Melanson sees it as a way to illustrate that there are opportunities for middle-class jobs in the sport. A recent podcast series also addresses the issue, interviewing athlete managers at different brands.
“That was motivated by the fact that I have a lot of friends who are sponsored runners or aspiring sponsored runners,” he says. “They've always complained about this black box where they feel like they don't have all the information they need to come to the negotiation or bargaining table in their best interests. They feel like there's a lot of insecurity associated with being an athlete. They wonder about social media obligations and exactly what type of work they have to do to fulfill their end of the bargain.”
In the episodes, Melanson talks with reps from adidas Terrex, Solomon and others about what goes into the athlete-sponsor relationship.
“Hopefully for future athletes who are coming up in the sport, they can reference these interviews and have more information so that they can confidently approach these brands and have a better relationship in the long run and a better career in the sport.”
Looking down the trail
Just like the ultra runner he is, Melanson is taking Single Track one step at a time and building toward his big goal six months in the future.
“I just want to help as many people as I can have an easier time navigating the world of ultra running and participating,” he says. “So making it easier to participate, making it easier to make a living in the sport and just to generally enjoy it. Hopefully the podcast inspires more idea generation. So people think about the way that I think, which I hope is a little bit non-traditional and a little bit out of the box. And they have permission to also think out of the box and non-traditionally, and any idea for how to grow the sport or to improve it is appreciated and there's a marketplace for it.”

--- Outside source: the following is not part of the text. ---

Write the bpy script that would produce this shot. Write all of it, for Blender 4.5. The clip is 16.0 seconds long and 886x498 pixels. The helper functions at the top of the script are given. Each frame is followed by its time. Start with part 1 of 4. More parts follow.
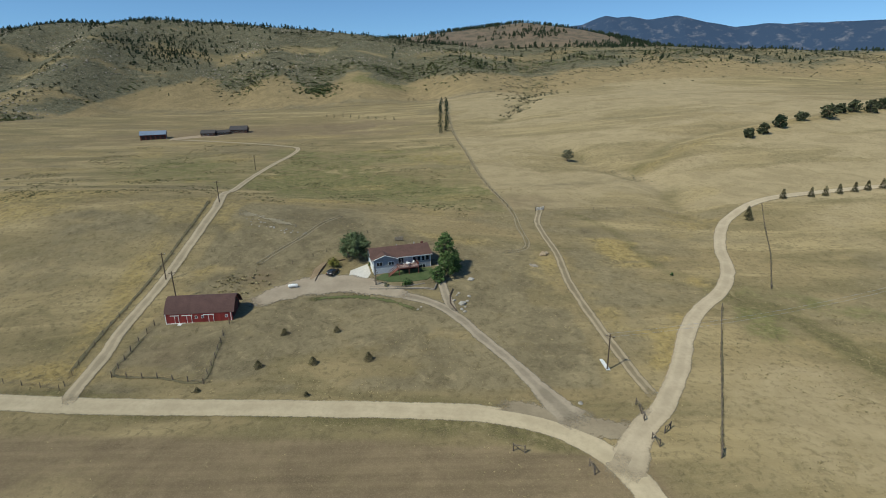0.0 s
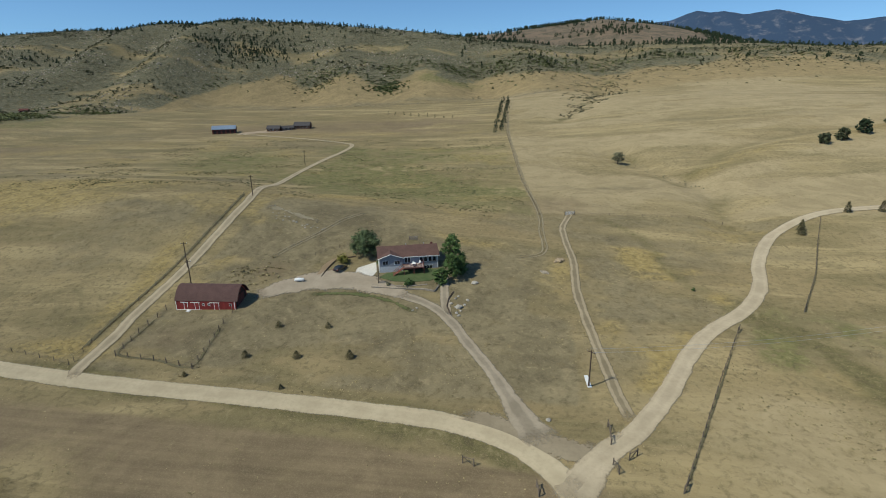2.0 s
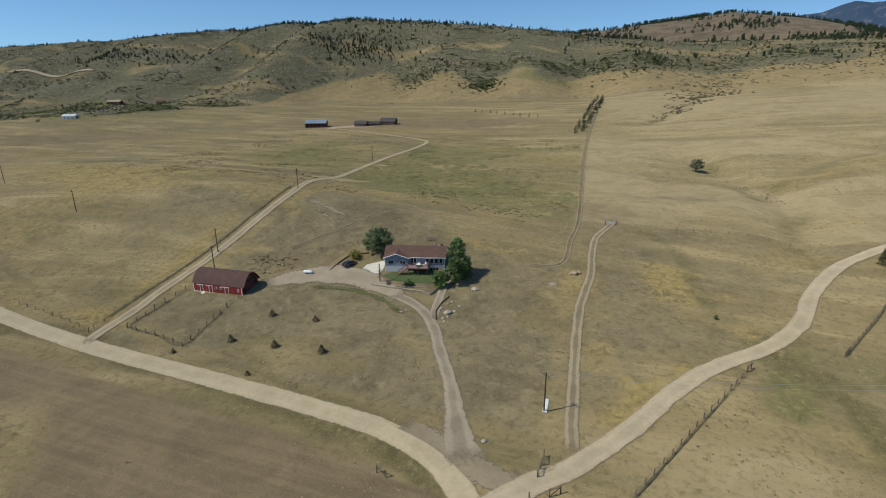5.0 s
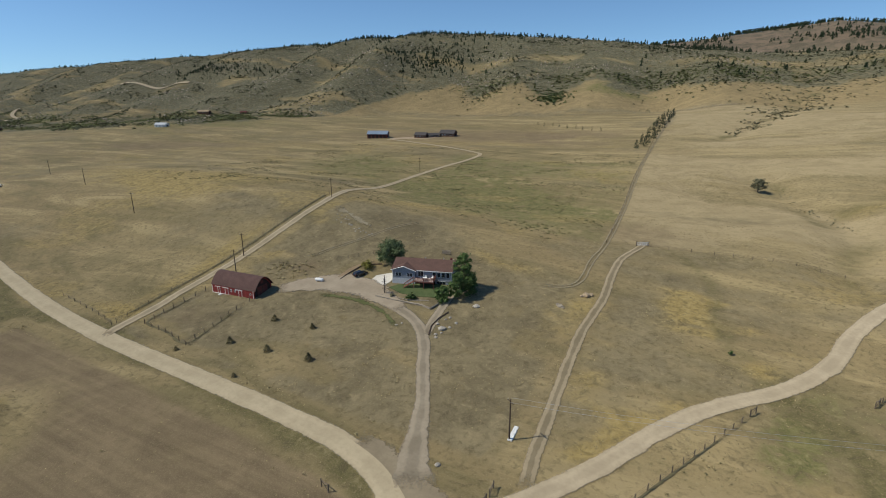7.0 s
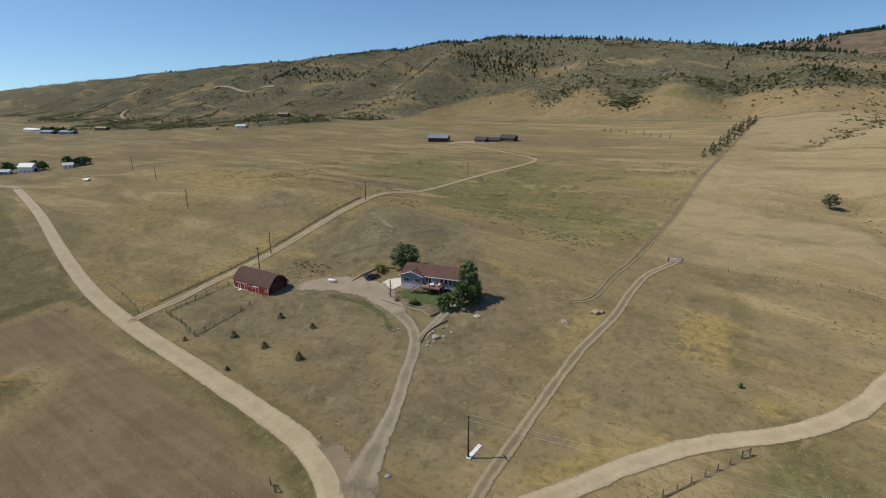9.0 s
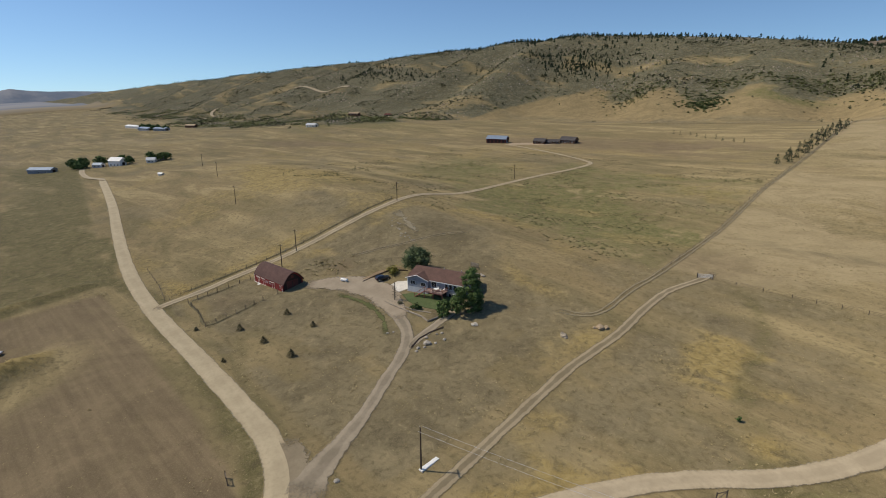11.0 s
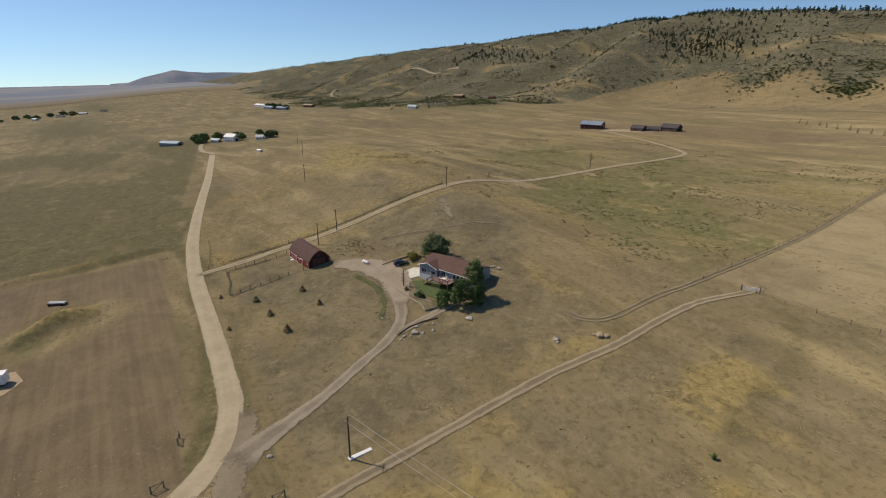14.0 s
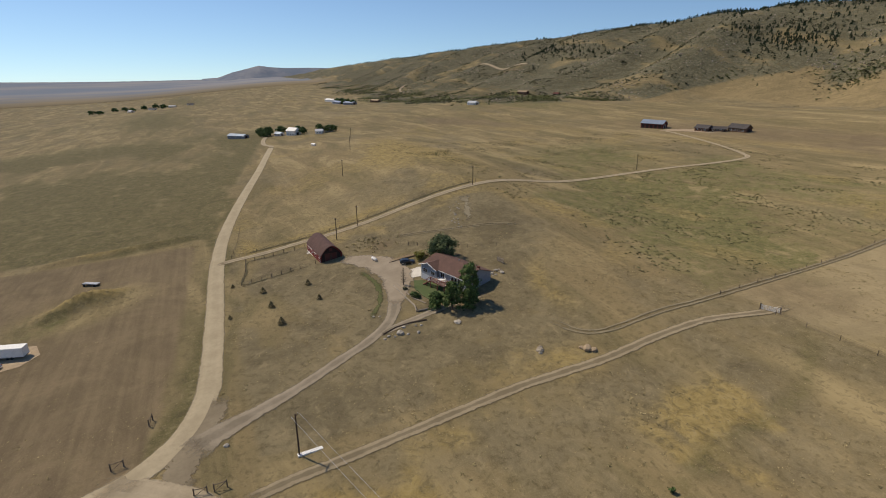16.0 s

At the same time, he is dreaming big.
“I would love to see trail running in the Olympics,” he says, noting Salt Lake City is competing to host the 2032 Games. “If there's a way to make the 100-mile mountain run an Olympic sport, I really want to be a part of that. That would be kind of dusting the cobwebs off of my political background and pitching the Olympic Committee there for the next couple decades. If Salt Lake City gets the bid, there's a provision that allows the local organizing committee to test a sport. That would be super fun.”
Another idea to pursue, he says, is a championship league or series, of sorts.
“From an event standpoint, I would love to see a league or a series that's not sponsored by any shoe brand in our sport, but more independent and that all athletes are incentivized to compete in.”
But for now, Melanson is keeping his focus on the immediate goals at hand. Growing his podcast, jobs board and presence.
“It's hard for me to think past one year or two years,” he says. “A year ago today, I did not have the courage to think in terms of doing this full time. It took a lot of intermediary steps to make it happen. So I'm just going to trust that if I keep applying my full focus to this sport and I allow my mind to be open and I meet more people like you, for example, that inspire me in different ways, that two years from now, I'm thinking of other creative ways to go about work in this sport.”
Wooing the next generation
With the goals linked to making the sport bigger, it’s clear that it also has to be more inclusive and appeal to the currently underrepresented communities.
“I don't have the answer here — but how do we make the sport more attractive for more people? How do we increase representation in non-white communities?”
It’s a question with no easy answers. Most ultra runners, like Melanson and myself, are white, male and come from middle-class families. We hit the trails quite often to find ourselves, improve our mental wellness and give ourselves a challenge to balance the comfort of our lives.
“I was searching for a firm identity when I hiked the Appalachian Trail,” he says. “But I think one of the selling points for ultra running that maybe we invest in a little bit more, is that a lot of the younger generations like the millennials and Generation Z have lost this clearly defined rite of passage that happens in young adulthood that challenges us physically and mentally.”
Clearly there are millennials and Gen Zers who do enjoy such pursuits. There are young elites atop some highly competitive ultras. Obstacle course racing (OCR) is popular among others.
“When you look at OCR, there's a similar promise in trail and ultra running," Melanson says. “To test yourself, to reconvene with nature, to cleanse your soul. I think that desire is only going to get stronger as our day-to-day lives are increasingly filled with digital time and in relative ease of existence.”
Yet it comes down to the marketing, using modern media tools to reach, encourage and inspire the next generation.
“I would be nowhere from an inspiration standpoint if it wasn't for the builders in our sports,” Melanson says. “People like you, Ethan and Kim Newberry, Dylan Bowman and Free Trail, Corrine Malcolm, Keely Henninger, Billy Yang, Jason Koop, David and Meghan Roche, anybody who has just been creating content for the last 10 to 15 years.
“We never know who we're influencing. And whenever we see people building on top of what's already been done, I don't see it as a threat. I see it as we've done our work, we've created something that can be improved upon and that's humanity. Right? That's how evolution works. It's just super cool. I just want to say thank you to everybody out there who has been involved in that process for our sport.”
Name: Finn Melanson
Hometown: Cape Elizabeth, Maine
Number of years running: Six
How many miles a week do you typically run: “I prefer to track time on feet and vertical ascent, but if I had to ballpark it, 60 miles.”
Point of pride: Salt Lake City
Favorite race distance: “A point to point mountain 100K or 100-miler. It's important that there's a distinguishable starting and ending point.”
Favorite pre-race or training food/drink: Oatmeal with a lot of additional fixings mixed in - banana, peanut butter, etc.
Favorite piece of gear: “Apple Airpods - they are surprisingly durable and sweat resistant and running with cordless headphones is a game changer.”
Who inspires you: “Neil Young because he has always relentlessly stayed true to the muse.”
Favorite or inspirational song to run to: “Eminence Front” by The Who.
Favorite or inspirational mantra/phrase: “All things in moderation, including moderation.”